Atlanta is sort of an interesting place to drive, isn’t it, NHSparky? The thing that threw me in Atlanta was the one-way main streets in the middle of town. I had to go around the block a couple of times…
Like I said, I avoided driving in Atlanta as much as possible. Chemical corps? Nope–just a silly Nuke Engineering student at GT for a couple years until I found out that colleges aren’t usually very sympathetic to people who are broke. But ah, Junior’s, when it was still on North Avenue…”Dress two cheese, side, sweet!”
TSO–actually, going to the Varsity any given weekend MIGHT be considered chemical warfare, though…
downtown Atlanta traffic sux major! and I ain’t talkin Interstate traffic either, although, that sux too!!
NHSparky…you wouldn’t be talkin about Peachtree Road, Peachtree Street, Peachtree Battle, etc…?
And the Varisty? I would have to agree with you on that, but its sooo good! 😉
GPS huh?
Was in DC heading to Walter Reed and I volunteered to lead the convoy with my GPS.
Seems there were some tunnels (IN DC!!) en route.
We made eventually.
That said; why Pittsburgh?
Oh, Jonn — I WISH I had known you were coming to the ‘Burgh!! I would have warned you — Pittsburgh and GPS do NOT get along — at all!!! See — it’s all the rivers, and valleys, and mountains, and tunnels and bridges. We have streets that suddenly end and turn into steps. Streets whose names change as you pass under bridges and such. And then we have the famous orange cone/construction/street repair zones — with or without posted detours. This is why those of us born and raised in the ‘Burgh give directions by landmarks, not street names. In fact, we are known for giving directions by things that aren’t there any more. “Take a left where the such-and-such used to be.”
I’m so sorry you had such a bad experience, Jonn — ’cause it really is a nice town.
Marilyn,
Shiiit. And here I thought Germany was bad for all those things. I spent 4 years stationed in Nurnberg in the early 80’s, and street conditions were exactly the same — except in Deutch.
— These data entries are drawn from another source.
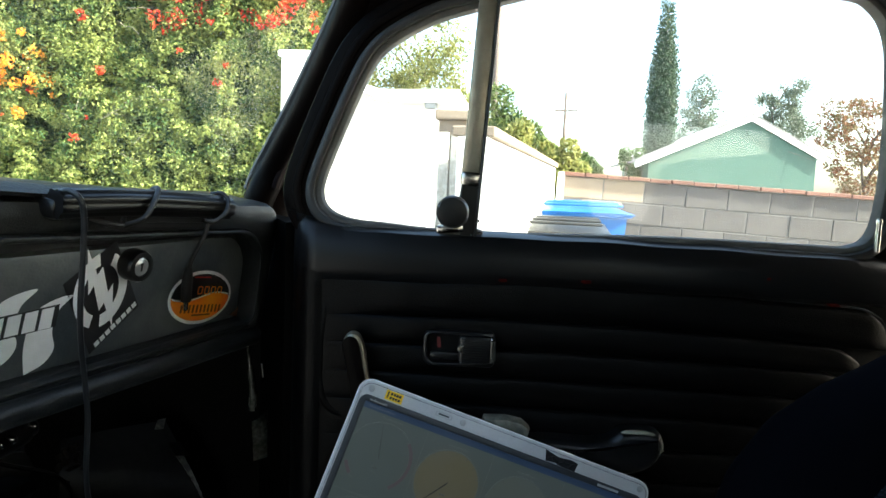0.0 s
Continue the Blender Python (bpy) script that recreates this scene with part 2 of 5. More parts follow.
def leaf_material(name, colour, other, through=0.35):
    m = material(name, colour, 0.62, spec=0.3)
    t = m.node_tree
    b = t.nodes["Principled BSDF"]
    geo, mix = t.nodes.new("ShaderNodeNewGeometry"), t.nodes.new("ShaderNodeMix")
    mix.data_type = "RGBA"
    drift, spread, both = t.nodes.new("ShaderNodeTexNoise"), t.nodes.new("ShaderNodeMapRange"), t.nodes.new("ShaderNodeMath")
    drift.inputs["Scale"].default_value, drift.inputs["Detail"].default_value = 5.0, 3.0
    t.links.new(geo.outputs["Position"], drift.inputs["Vector"])
    spread.inputs[1].default_value, spread.inputs[2].default_value, spread.inputs[3].default_value, spread.inputs[4].default_value = 0.35, 0.65, -0.4, 0.6
    t.links.new(drift.outputs["Fac"], spread.inputs[0])
    both.operation, both.use_clamp = "ADD", True
    t.links.new(geo.outputs["Random Per Island"], both.inputs[0])
    t.links.new(spread.outputs[0], both.inputs[1])
    t.links.new(both.outputs[0], mix.inputs[0])
    mix.inputs[6].default_value, mix.inputs[7].default_value = (*colour, 1), (*other, 1)
    t.links.new(mix.outputs[2], b.inputs["Base Color"])
    thin, add = t.nodes.new("ShaderNodeBsdfTranslucent"), t.nodes.new("ShaderNodeMixShader")
    t.links.new(mix.outputs[2], thin.inputs[0])
    add.inputs[0].default_value = through
    t.links.new(b.outputs[0], add.inputs[1])
    t.links.new(thin.outputs[0], add.inputs[2])
    t.links.new(add.outputs[0], t.nodes["Material Output"].inputs[0])
    return m


LEAF_HEDGE = leaf_material("hedge_leaf", (0.052, 0.098, 0.026), (0.30, 0.335, 0.095), 0.42)
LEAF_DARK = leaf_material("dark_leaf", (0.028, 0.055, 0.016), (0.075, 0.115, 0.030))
LEAF_GARDEN = leaf_material("garden_leaf", (0.0375, 0.075, 0.0225), (0.12, 0.15, 0.045), 0.45)
LEAF_OLIVE = leaf_material("olive_leaf", (0.12, 0.1425, 0.0375), (0.255, 0.2475, 0.0825), 0.5)
LEAF_PALE = leaf_material("pale_grey_green_leaf", (0.06448, 0.08432, 0.05952), (0.1339, 0.1587, 0.1141))
LEAF_RUST = leaf_material("rust_leaf", (0.192, 0.072, 0.036), (0.128, 0.104, 0.048))
LEAF_CYPRESS = leaf_material("cypress_leaf", (0.024, 0.048, 0.028), (0.048, 0.08, 0.04))
BLOOM_RED = leaf_material("red_bloom", (0.44, 0.024, 0.02), (0.52, 0.08, 0.024))
BLOOM_ORANGE = leaf_material("orange_bloom", (0.7225, 0.2125, 0.017), (0.765, 0.34, 0.0425))


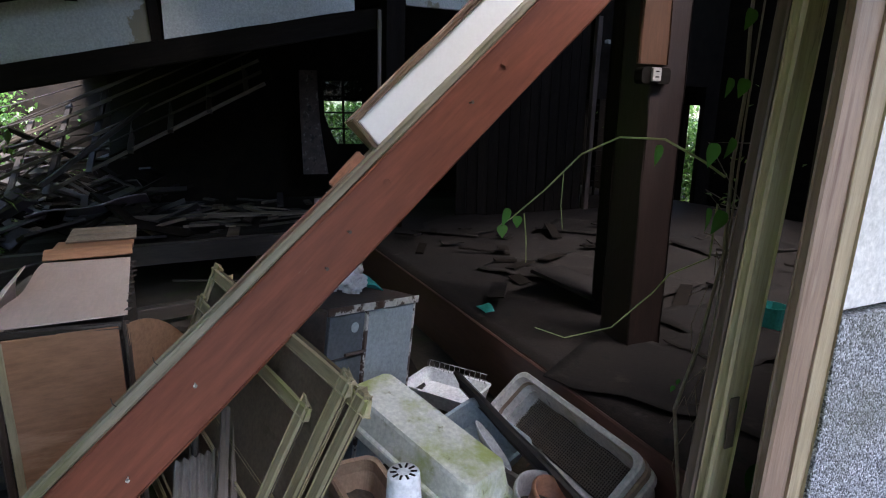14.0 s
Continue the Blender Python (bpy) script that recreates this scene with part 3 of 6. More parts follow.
bm = bmesh.new()
gx, gy = grade(150, 700, 3.0), grade(150, 700, 3.0)
vs = [[bm.verts.new((x + 2, y + 1.5, ground_z(x + 2, y + 1.5))) for y in gy] for x in gx]
for i in range(150):
    for j in range(150):
        bm.faces.new((vs[i][j], vs[i + 1][j], vs[i + 1][j + 1], vs[i][j + 1]))
solo("ground", bm, "ground", "damp dark earth with moss and fallen leaves", "ground", kind="structure", smooth=True)

# ---- the side wall of the porch: stones below, bare boards and mud plaster above ----
WA, WB = 3.22, 1.945


def lean_a(bm):
    for v in bm.verts:
        v.co.x -= 0.045 * (v.co.z - 0.9)
    return bm


wall_a = thing("wall_north", (1.4, WA, -0.2), "porch side wall with pebbledash below and bare boards above", "wall", kind="structure")
part("pebble_panel", lean_a(span(0.955, 1.93, WA, WA + 0.06, -0.3, 0.885, 0.006)), "pebbles", wall_a, "grey pebbledash")
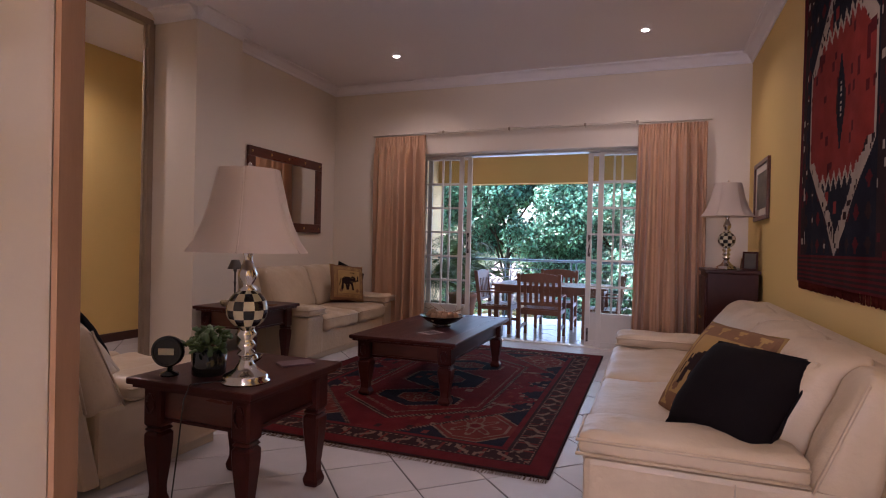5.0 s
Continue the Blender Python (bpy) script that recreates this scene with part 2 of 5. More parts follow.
def prism(bm, pts, z0, z1):
    """An upright solid on a plan outline given anticlockwise."""
    lo, hi = [bm.verts.new((x, y, z0)) for x, y in pts], [bm.verts.new((x, y, z1)) for x, y in pts]
    n = len(pts)
    for k in range(n):
        bm.faces.new((lo[k], lo[(k + 1) % n], hi[(k + 1) % n], hi[k]))
    bm.faces.new(list(reversed(lo)))
    bm.faces.new(hi)
    return bm


def run(bm, profile, x0, y0, x1, y1):
    """A moulding: a profile of (out from the wall, height) drawn from one plan point to another; out is to the left of the way."""
    a, b = Vector((x0, y0, 0)), Vector((x1, y1, 0))
    d = (b - a).normalized()
    o = Vector((-d.y, d.x, 0))
    ends = [[bm.verts.new(p + o * u + Vector((0, 0, z))) for u, z in profile] for p in (a, b)]
    n = len(profile)
    for k in range(n):
        bm.faces.new((ends[0][k], ends[1][k], ends[1][(k + 1) % n], ends[0][(k + 1) % n]))
    bm.faces.new(ends[0])
    bm.faces.new(list(reversed(ends[1])))
    return bm


floor = structure("floor", box(bmesh.new(), -7, 7, -4, YD + 0.02, -0.3, -0.005), GROUT, "diagonal cream ceramic floor tiles with grey grout", "floor")
balcony_floor = structure("balcony_floor", box(bmesh.new(), -4.2, 1.3, YD + 0.02, 12.55, BALC - 0.3, BALC - 0.005), GROUT, "diagonal glossy ceramic balcony tiles with grout", "floor")
structure("ceiling", box(bmesh.new(), -7, 7, -4, YF + 0.5, CEIL, CEIL + 0.2), WHITE, "white painted flat plaster ceiling", "ceiling")

# window wall: a bulkhead over a recess that holds the sliding doors
bm = bmesh.new()
box(bm, XL - 0.2, DX0 - 0.06, YF, YF + 0.42, 0, CEIL)
box(bm, DX1 + 0.06, XR + 0.3, YF, YF + 0.42, 0, CEIL)
box(bm, DX0 - 0.06, DX1 + 0.06, YF, YF + 0.42, 2.42, CEIL)
box(bm, DX0 - 0.06, DX1 + 0.06, YF + 0.025, YF + 0.42, DZ, 2.42)
structure("wall_north", bm, CREAM, "cream plastered wall round the wide sliding doors", "wall")
wall("wall_west", XL - 0.2, XL, 6.62, YF, 0, CEIL, CREAM, "cream plastered wall behind sofa and mirror")
wall("pilaster", -3.9, XC, 6.08, 6.62, 0, CEIL, CREAM, "cream plastered pilaster with hairline cracks")
bm = prism(bmesh.new(), [(XR, 4.22), (XR + 0.06, 4.16), (XR + 0.47, 4.16), (XR + 0.47, 7.6), (XR + 0.47, YF), (XR, YF)], 0, CEIL)
structure("wall_east", bm, YELLOW, "yellow plastered wall ending in a pier", "wall")
wall("wall_entry_east", 1.62, 1.85, -4, 3.16, 0, CEIL, YELLOW, "yellow plastered entry wall with a large mirror")

# entry wall with a tall narrow window
WY0, WY1, WZ0, WZ1 = 2.29, 2.865, 0.23, 2.085
bm = bmesh.new()
prism(bm, [(-1.25, WY1), (-1.195, WY1), (-1.0, 2.775), (-1.0, 3.30), (-1.043, 3.38), (-1.25, 3.48)], 0, CEIL)
box(bm, -1.25, -1.0, -4, WY0, 0, CEIL)
for z0, z1 in ((0, WZ0), (WZ1, CEIL)):
    prism(bm, [(-1.25, WY0), (-1.0, WY0), (-1.0, 2.775), (-1.195, WY1), (-1.25, WY1)], z0, z1)
structure("wall_entry_west", bm, CREAM, "cream plastered entry wall with a tall window", "wall")
structure("trim_wall_end", prism(bmesh.new(), [(-0.998, 3.302), (-0.986, 3.306), (-1.029, 3.39), (-1.041, 3.384)], 0, CEIL), WOOD_LIGHT, "pale timber trim on the wall's splayed end", "trim")
wall("wall_living_south", -4.0, -1.25, 3.3, 3.48, 0, CEIL, CREAM, "cream plastered wall behind the sofa")

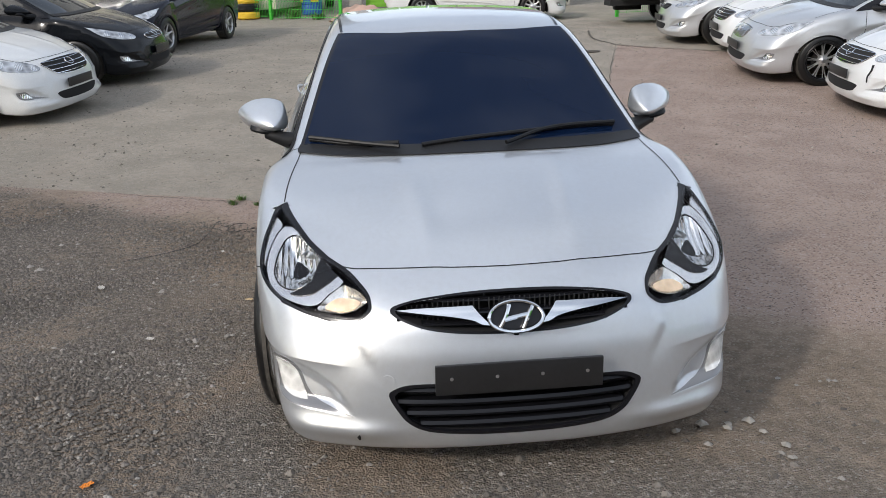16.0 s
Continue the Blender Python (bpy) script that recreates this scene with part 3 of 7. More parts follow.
def lay(view, loop, axis, lift, rings=6, skirt=0.004, pivot=(0.3, -0.3), inner=0.0):
    """A patch within a closed outline (drawn in towards an axis) that hugs the hull, lift above it, with a turned-down rim.
    inner: leaves open the middle, from that share inwards (a frame instead of a patch)."""
    loop = np.asarray(loop, float)
    p0, p1 = np.array(axis[0], float), np.array(axis[1], float)
    d = p1 - p0
    t = np.clip(((loop - p0) @ d) / max(d @ d, 1e-9), 0, 1)
    foot = p0 + t[:, None] * d
    shares = np.linspace(0, 1, rings + 1) if not inner else np.linspace(0, inner, max(2, rings // 2))
    rows = [loop + s * (foot - loop) for s in shares]
    flat = np.concatenate(rows)
    pts = onto(view, flat[:, 0], flat[:, 1], pivot)
    nrm = normal(pts)
    up = pts + lift * nrm
    n, k = len(loop), len(rows)
    rim = pts[:n] + (lift - skirt) * nrm[:n]
    verts = np.concatenate([up, rim])
    faces = [(r * n + i, r * n + (i + 1) % n, (r + 1) * n + (i + 1) % n, (r + 1) * n + i) for r in range(k - 1) for i in range(n)]
    faces += [(n * k + i, n * k + (i + 1) % n, (i + 1) % n, i) for i in range(n)]
    if inner:
        low = pts[-n:] + (lift - skirt) * nrm[-n:]
        m = len(verts)
        verts = np.concatenate([verts, low])
        faces += [((k - 1) * n + i, (k - 1) * n + (i + 1) % n, m + (i + 1) % n, m + i) for i in range(n)]
    # face outwards
    f = faces[n // 3]
    c = np.cross(verts[f[1]] - verts[f[0]], verts[f[3]] - verts[f[0]])
    if c @ nrm[n // 3] < 0:
        faces = [q[::-1] for q in faces]
    return verts, faces


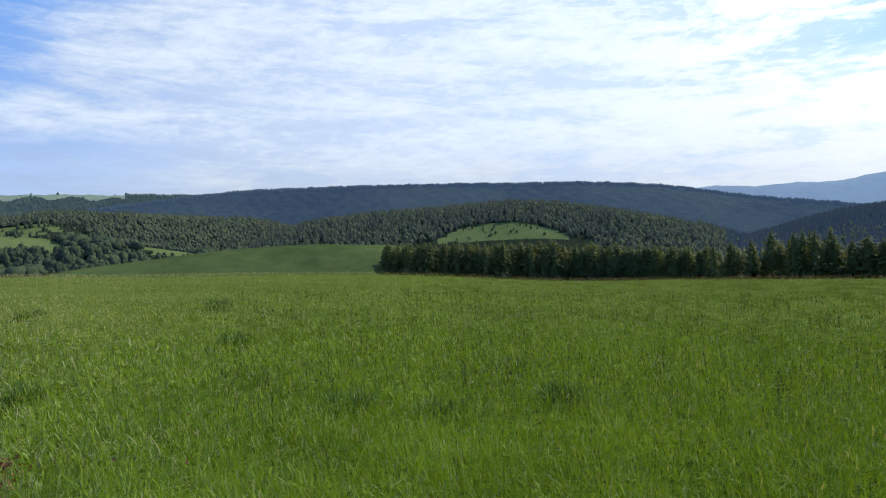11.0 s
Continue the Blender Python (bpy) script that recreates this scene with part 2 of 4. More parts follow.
def earthy(name, a, b, scale, rough=0.9, bump=0.3, air=0.0, haze_colour=(0.4, 0.55, 0.8), scale2=None):
    """Soil, turf or far woodland: two scales of variation and relief; emission imitates the haze in front of a distant
    backdrop.
    """
    m = bpy.data.materials.new(name)
    m.use_nodes = True
    nt = m.node_tree
    ln = nt.links.new
    p = nt.nodes["Principled BSDF"]
    geo = nt.nodes.new("ShaderNodeNewGeometry")
    n1 = nt.nodes.new("ShaderNodeTexNoise")
    n1.inputs["Scale"].default_value, n1.inputs["Detail"].default_value, n1.inputs["Roughness"].default_value = scale, 8, 0.65
    n2 = nt.nodes.new("ShaderNodeTexNoise")
    n2.inputs["Scale"].default_value, n2.inputs["Detail"].default_value = scale2 or scale * 0.07, 4
    for n in (n1, n2):
        ln(geo.outputs["Position"], n.inputs["Vector"])
    f = math_node(nt, "ADD", math_node(nt, "MULTIPLY", ramp(nt, n1.outputs["Fac"], 0.3, 0.7), 0.5), math_node(nt, "MULTIPLY", ramp(nt, n2.outputs["Fac"], 0.35, 0.65), 0.5))
    mix = nt.nodes.new("ShaderNodeMix")
    mix.data_type = "RGBA"
    mix.inputs[6].default_value, mix.inputs[7].default_value = (*a, 1), (*b, 1)
    ln(f, mix.inputs[0])
    ln(mix.outputs[2], p.inputs["Base Color"])
    p.inputs["Roughness"].default_value = rough
    p.inputs["Specular IOR Level"].default_value = 0.0
    bm = nt.nodes.new("ShaderNodeBump")
    bm.inputs["Strength"].default_value = bump
    bm.inputs["Distance"].default_value = 0.3 / scale
    ln(n1.outputs["Fac"], bm.inputs["Height"])
    ln(bm.outputs[0], p.inputs["Normal"])
    # haze imitated as emission, for the distant backdrops only
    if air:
        p.inputs["Emission Color"].default_value = (*haze_colour, 1)
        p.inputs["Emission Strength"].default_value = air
    return m


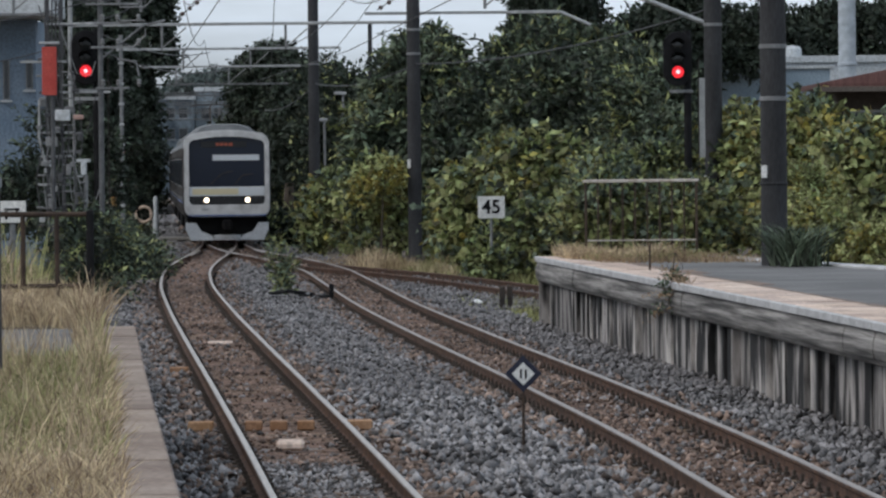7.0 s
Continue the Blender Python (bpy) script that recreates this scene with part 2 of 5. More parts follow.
# ---- mesh code ----
class Geo:
    """Collects vertices and faces (with a material slot each) of one mesh."""

    def __init__(self):
        self.v, self.f, self.s = [], [], []

    def add(self, verts, faces, slot=0):
        k = len(self.v)
        self.v += [tuple(p) for p in verts]
        self.f += [tuple(i + k for i in f) for f in faces]
        self.s += [slot] * len(faces)
        return self

    def box(self, c, s, b=0.006, rz=0.0, slot=0, tilt=0.0):
        """A box with chamfered edges."""
        hx, hy, hz = s[0] / 2, s[1] / 2, s[2] / 2
        b = min(b, hx * 0.8, hy * 0.8, hz * 0.8)
        bm = bmesh.new()
        bmesh.ops.create_cube(bm, size=1.0, matrix=Matrix.Diagonal((*s, 1)))
        if b > 0:
            bmesh.ops.bevel(bm, geom=bm.edges[:], offset=b, segments=1, affect="EDGES")
        m = Matrix.Translation(c) @ Matrix.Rotation(rz, 4, "Z") @ Matrix.Rotation(tilt, 4, "Y")
        self.add([m @ v.co for v in bm.verts], [[v.index for v in f.verts] for f in bm.faces], slot)
        bm.free()
        return self

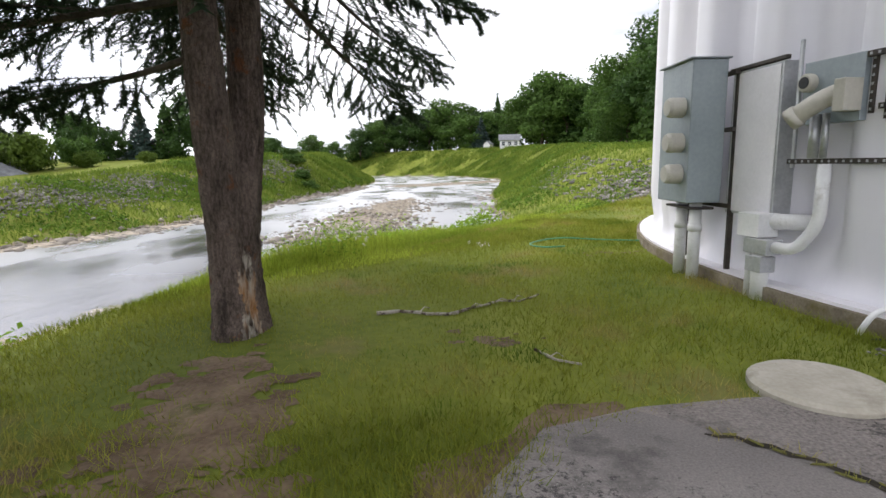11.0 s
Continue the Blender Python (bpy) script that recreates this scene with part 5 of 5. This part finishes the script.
def bank_grass(name, side, count, y0, y1, lo, hi, height, width, label):
    y = rv.uniform(y0, y1, count)
    x = np.interp(y, ROWS_Y, NEAR_X if side > 0 else FAR_X) + side * rv.uniform(lo, hi, count)
    k = rv.random(count) < 0.3 + patchy(x, y, 0.5)
    x, y = x[k], y[k]
    s = 1 + np.clip(y - 35, 0, 90) / 35
    tagged(blade_mesh(name, x, y, ground_z(x, y), height * (0.5 + rv.random(len(x))) * np.sqrt(s), width * s, M_BANKGRASS, 0.9), label, "grass", kind="stuff")


bank_grass("far_bank_grass", -1, 90000, 22, 215, 0.8, 15, 0.34, 0.045, "rough green grass over the far bank")
bank_grass("levee_grass", 1, 120000, 26, 232, 0.6, 21, 0.30, 0.040, "rough green grass over the levee side")
bank_cover("far_bank_scrub", -1, 120000, 22, 190, 0.12, 0.6, M_HERB2, 1.0, 13, "dark green scrub on the far bank", 0.5)
bank_cover("far_bank_weeds", -1, 50000, 22, 190, 0.11, 0.35, M_WEED, 0.8, 14, "light green weeds on the far bank", 0.4)
bank_cover("levee_scrub", 1, 120000, 28, 225, 0.11, 0.65, M_HERB2, 0.8, 17, "dark green scrub on the levee side", 0.56)
bank_cover("levee_weeds", 1, 60000, 28, 225, 0.10, 0.35, M_WEED, 0.8, 18, "light green weeds on the levee side", 0.45)

# flowers on the bank
fx, fy = np.concatenate([rv.normal(-8.85, 0.3, 80), rv.uniform(-9.8, -8.3, 14), rv.normal(-7.1, 0.15, 6)]), np.concatenate([rv.normal(17.15, 0.3, 80), rv.uniform(16.6, 18.6, 14), rv.normal(17.6, 0.10, 6)])
hz = np.concatenate([rv.uniform(0.2, 0.38, 80), rv.uniform(0.2, 0.4, 14), rv.uniform(0.03, 0.05, 6)])
ctr = np.stack([fx, fy, ground_z(fx, fy) + hz], 1)
rep = np.repeat(np.arange(len(ctr)), 14)
tagged(leaf_mesh("bank_flowers", ctr[rep] + rv.normal(0, 0.010, (len(rep), 3)), np.full(len(rep), 0.009), M_PETAL, 0.3), "pale pink and white flower heads in the grass", "flowers", kind="stuff")
tagged(blade_mesh("flower_stems", fx, fy, ground_z(fx, fy), hz, np.full(len(fx), 0.006), M_HERB2, 0.02), "thin green flower stems", "flowers", kind="stuff")

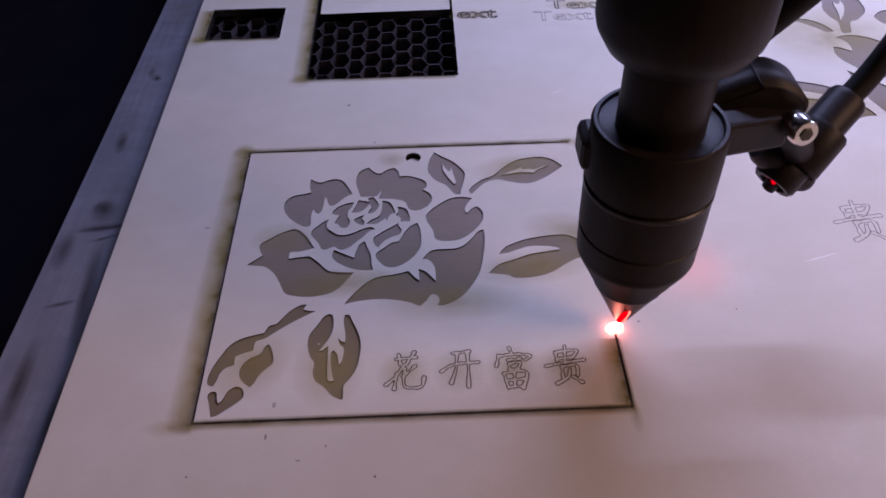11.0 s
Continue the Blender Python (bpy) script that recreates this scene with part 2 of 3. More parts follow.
def lettering(name, body, x, y, width, mat, parent, line=0.13, turn=0, label="", height=None, weight=0.0, rise=0.0, wobble=0.0):
    """Scored outlines of writing, with its left end at x and its base line at y."""
    cu = bpy.data.curves.new(name, "FONT")
    cu.body, cu.fill_mode, cu.resolution_u, cu.offset = body, "NONE", 4, weight
    tmp = bpy.data.objects.new(name, cu)
    flat = bpy.data.meshes.new_from_object(tmp)
    raw = max(v.co.x for v in flat.vertices) - min(v.co.x for v in flat.vertices)
    cu.bevel_depth, cu.bevel_resolution = line / (width / raw), 0
    me = bpy.data.meshes.new_from_object(tmp)
    bpy.data.objects.remove(tmp)
    for v in me.vertices:
        d = noise.noise_vector(Vector((v.co.x * 2.3 + ord(body[0]) % 17, v.co.y * 2.3, 0)))
        v.co += Vector((d.x, d.y, 0)) * wobble
    k = width / raw * K
    low, left = min(v.co.y for v in me.vertices), min(v.co.x for v in me.vertices)
    tall = max(v.co.y for v in me.vertices) - low
    ky = k if height is None else height * K / tall
    me.transform(Matrix.Translation((x * K, y * K, 0)) @ Matrix.Rotation(radians(turn), 4, "Z") @ Matrix.Diagonal((k, ky, k * 0.5, 1)) @ Matrix(((1, rise * 0.5, 0, 0), (rise, 1, 0, 0), (0, 0, 1, 0), (0, 0, 0, 1))) @ Matrix.Translation((-left, -low, 0)))
    me.materials.clear()
    me.materials.append(mat)
    ob = new(name, me)
    ob.parent = parent
    if label:
        ob["label"] = label
    return ob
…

Pittsburgh makes me drunk.
And then it rains.
LOL @ B Woodman — there’s a reason it seems familiar to ya’ — the ‘Burgh was settled by a LOT of German immigrants in the mid to late-1800’s (like my mother’s side of the family). They came to work in the steel mills — yeah, the steel mills aren’t here anymore either.
I live in the Atlanta area, but was born and raised in Pittsburgh. I can relate to everyone’s traffic nightmares. LOL
The last time we went up to see my Mom in PA, we used my iPhone with googlemaps and that worked pretty well. I left the “Burgh” in 78 when I joined the Navy, so I’m not able to navigate there by the seat of my pants anymore.
I have used a GPS for years; to find fishing holes, my way from Island to island in the Bahamas, Caribbe, or the Keys, but I always first correlate the GPS(s) with a paper chart, and then use it with caution.
In highway travel, I always have a Rand McNally Road Atlas, (which I find to be far more accurate than any GPS program), and have, if necessary called the destination to ask of someone with experience with similar equipment as I am driving/operating, about any quirks, or surprises on the route.
A GPS is only as smart as the person who programmed it and who turned it on.
Sorry about your bad experience in an urban situation. Any experience in an urban situation is a bad one for me.
Meh–worst I have to deal with of late is four cars waiting on a traffic light to change, or the traffic circle in Portsmouth. Weekend/holiday traffic with all the Massholes heading to Lake Winnie or Conway? I’ll stay home, BBQ, drink beer, and laugh as I look down the hill at all the cars crawling along at about 10 mph.